According to PANews, chain abstraction (CA) and intent-centric solutions are two architectural approaches aimed at addressing the same fundamental issue: achieving automated asynchronous interoperability between heterogeneous trust domains.

Both methods introduce the concepts of 'transaction parties' and 'cross-chain proofs' to solve this problem, but they differ significantly in how these elements are constructed.

Chain abstraction adopts a chain-centric perspective where a single blockchain acts as the user's 'decentralized event counterparty.' Users interact with the same counterparty—the chain abstraction blockchain. The blockchain and its 'off-chain components within the protocol' are responsible for generating the desired outcomes for users. The cross-chain proof process always flows from the chain abstraction blockchain to the target chain, enforced through proof verification on the target chain, allowing resources to be minted or spent on the target chain. User abstraction typically manifests as requests for computation or transactions on the target chain. Scaling this system generally requires a universal proof system that can be verified on-chain across various target chains, potentially using MPC solutions. Latency is determined by the confirmation rules enforced by the universal proof system and does not vary by request.

In contrast, intent-centric solutions adopt a state-centric perspective where an open solver network acts as the user's 'distributed state counterparty.' Users interact with a runtime-selected counterparty, usually chosen based on which counterparty can deliver the best results for the user. The selected counterparty is obligated to deliver the expected results for the user, whether through a reputation system or a commitment system. The cross-chain proof process is reversed, flowing from the target chain to the user's main chain, enforced through proof verification on the main chain, allowing the use of the user's resources on the main chain. User abstraction presents as proof obligations regarding the account state on the target chain. Scalability relies on a programmable proof verification system supporting heterogeneous proof methods for each target chain, most likely a 'resource locking' system. Latency is determined by the confirmation rules perceived by the solver, allowing optimization as part of counterparty selection.

Intent abstraction provides solvers with a heterogeneous proof obligation abstraction, similar to how chain abstraction offers users an execution abstraction across heterogeneous domains.
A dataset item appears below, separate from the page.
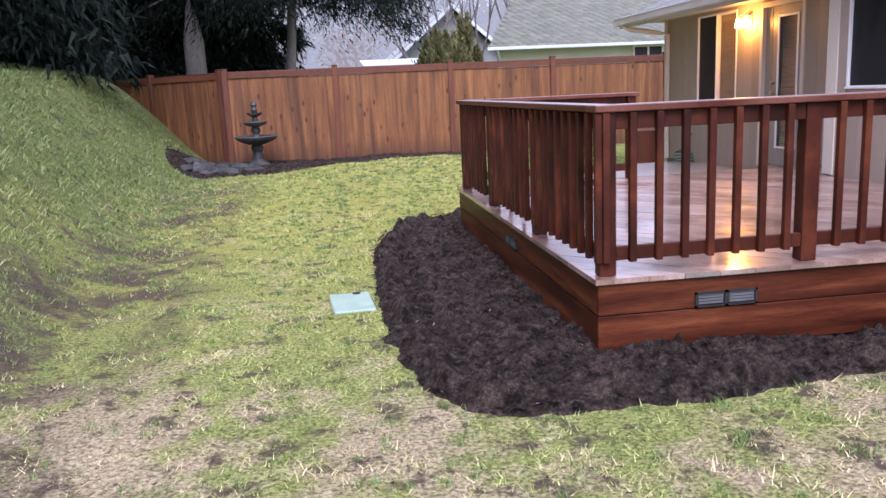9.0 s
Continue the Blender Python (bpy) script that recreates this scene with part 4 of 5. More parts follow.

Developers need to compose, orchestrate, and guide the proof process for solvers in the context of intent abstraction, just as they do for users in cross-domain computation execution.

In summary, the concept of 'chain abstraction' is still evolving, encompassing various approaches from 'chain-centric' to 'state-centric.' For simplicity and comparison, 'chain abstraction' is defined here as 'chain-centric,' aligning more closely with the architecture of some of the initial proponents of chain abstraction. However, many newer architectures combine elements of both 'pure chain-centric' and 'pure state-centric' models.

The intent-centric approach offers a better architectural direction, providing users with outcome-based guarantees, optimizing result states and latency through counterparty selection, and offering greater scalability in customizing target chains. Achieving this requires reversing the proof process and placing proof obligations on the solver network. While the complexity and heterogeneity of target chains remain, the integration burden shifts from pre-set hubs of on-chain computation composition to a distributed network of off-chain solvers handling proof composition.